A Slow Bern

I find that the older I get, the less likely I am to venture into “new things”. I’ve also noticed that I become more frustrated and irritated when my ventures don’t turn out as planned. That’s one of the many reasons I wonder how in the world Bernie Sanders and his followers ever thought he was going to make it into the White House. People criticize President Biden for being “polarizing” and he’s about as an accommodating human being that ever walked the planet. Bernie Sanders is not shy about delivering his opinion to one and all.

Don’t get me wrong, I love everything the senator from Vermont is saying. He is “speaking truth to power”, as they say, and I love him for doing it. I just see that he’s never really had a snowball’s chance in Hell of pulling off a win in a presidential election. Even with the youth demographic behind him, he would never be able to pull enough progressive voters together to offset the “he’s a socialist, he’s a socialist” crowd. It’s sad that the label defines the man, but there it is.

I see Bernie not as a power broker but more of a conscience for the party. Perhaps it’s quotes like this that rope the young people into Bernie’s corral: “What being a socialist means is… that you hold out… a vision of society where poverty is absolutely unnecessary, where international relations are not based on greed… but on cooperation… where human beings can own the means of production and work together rather than having to work as semi-slaves to other people who can hire and fire.”

I particularly love the fact that the young people are so energized by him, and that they turn out in droves to support him. Someone needs to energize the youth of our country and the fact that an 80 year old is doing it is totally cool with me. I just hope that Bernie’s Brigade is not a part of some bizarro hipster movement that will turn it’s attention elsewhere when they get bored with the old guy. I hope they continue to “Feel the Bern” long after Bernie has left politics. I also wonder where the Bernies-in-training are. Katie Porter maybe?

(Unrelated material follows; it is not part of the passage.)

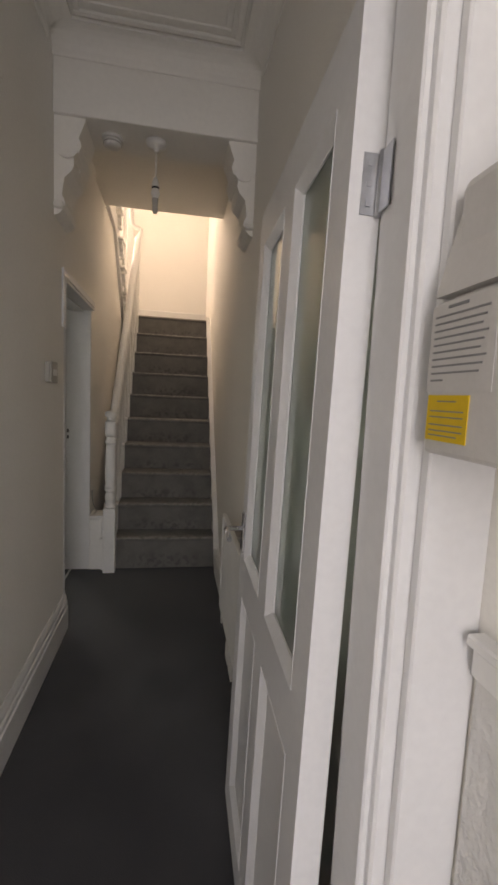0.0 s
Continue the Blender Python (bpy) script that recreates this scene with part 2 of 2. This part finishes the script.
# front wall with the open street doorway, and an opening added above for light
struct("wall_front", boxes((XL - T, -0.55, -1.45, -1.3, 0, 3.1), (0.27, XR + T, -1.45, -1.3, 0, 3.1), (-0.55, 0.27, -1.45, -1.3, 2.06, 2.18), (-0.55, 0.27, -1.45, -1.3, 2.62, 3.1)), WALL, "painted front wall with open street doorway", "wall")
# unseen opening over the inner door, added to light the beam and ceiling
struct("wall_partition", boxes((XL, XR, DOOR_Y0 + 0.01, DOOR_Y1 - 0.01, 2.64, CEIL_F), (XL, JL, DOOR_Y0 + 0.01, DOOR_Y1 - 0.01, 2.02, 2.64), (JR, XR, DOOR_Y0 + 0.01, DOOR_Y1 - 0.01, 2.02, 2.64)), WALL, "painted wall over the inner door with an added opening for light", "wall")
struct("wall_room", boxes((ROOM_X - T, ROOM_X, ROOM_Y0, ROOM_Y1, 0, ROOM_Z), (ROOM_X, XL - T, ROOM_Y0 - T, ROOM_Y0, 0, ROOM_Z), (ROOM_X, -3.05, ROOM_Y1, ROOM_Y1 + T, 0, ROOM_Z), (-2.05, -1.71, ROOM_Y1, ROOM_Y1 + T, 0, ROOM_Z), (-1.71, XL - T, ROOM_Y1, ROOM_Y1 + 0.05, 0, 2.0), (-3.05, -2.05, ROOM_Y1, ROOM_Y1 + T, 0, 0.76), (-3.05, -2.05, ROOM_Y1, ROOM_Y1 + T, 2.66, ROOM_Z)), WALL, "pale painted side room walls", "wall")
struct("ceiling_room", boxes((ROOM_X, -1.72, ROOM_Y0, ROOM_Y1, ROOM_Z, ROOM_Z + 0.05), (-1.72, XL - T, ROOM_Y0, 4.35, ROOM_Z, ROOM_Z + 0.05), (-1.70, XL - T, 4.35, ROOM_Y1, 1.99, 2.03), (-1.72, -1.705, 4.35, ROOM_Y1, 1.99, ROOM_Z), (-1.72, XL - T, 4.335, 4.35, 1.99, ROOM_Z)), CEILING, "pale painted side room ceiling", "ceiling")
struct("ground", boxes((-60, 60, -80, 80, -0.3, -0.16)), GROUND, "ground outside the house", "ground")
struct("pavement", boxes((-3, 3, -6, -1.45, -0.16, -0.02)), PAVING, "grey paving outside the street doorway", "pavement")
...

History/memory informs us of another totally left candidate who played very well to the youth demographic, George McGovern. It was a very different time, one when the youth of our country were out marching in the streets every day to put an end to foreign excursions, civil rights, empowering women and other social issues. The presidential election of 1972, left the Democratic candidates George McGovern and Eugene Shriver crushed in a 61-percent to 37-percent defeat to Richard Nixon. The Electoral College total was 520 to 17, for Nixon. At the time, this was the second biggest landslide in American history. I’m not saying that I don’t think that a totally Progressive movement would have the same results today, I’m just offering up a recollection from the past. After all, “those who don’t remember the past are doomed to repeat it”, as the saying goes.

So, as excited as I am to see the progressive ideas expostulated by Bernie take hold with the American people, I know that the realities of his age have got to be catching up with him. At what point will some dip ask Bernie some dumb question, and Bernie lose it and go total octogenarian Rambo on them? I know it’s a possibility I deal with everyday, and Bernie’s got a few years on me. What if Bernie calls a fool “a fool” on the Senate floor and is censured for his truthfulness? Will he continue to try to serve like a Supreme Court Justice until the last functioning brain cell gives way? I hope not, he has meant too much to too many of us for his legacy to become tarnished in that way.

I hope that when when Bernie’s last race has been run that those of us who call ourselves Democrats will keep this Bernieism in our heart: Election days come and go. But the struggle of the people to create a government which represents all of us and not just the one percent – a government based on the principles of economic, social, racial and environmental justice – that struggle continues.”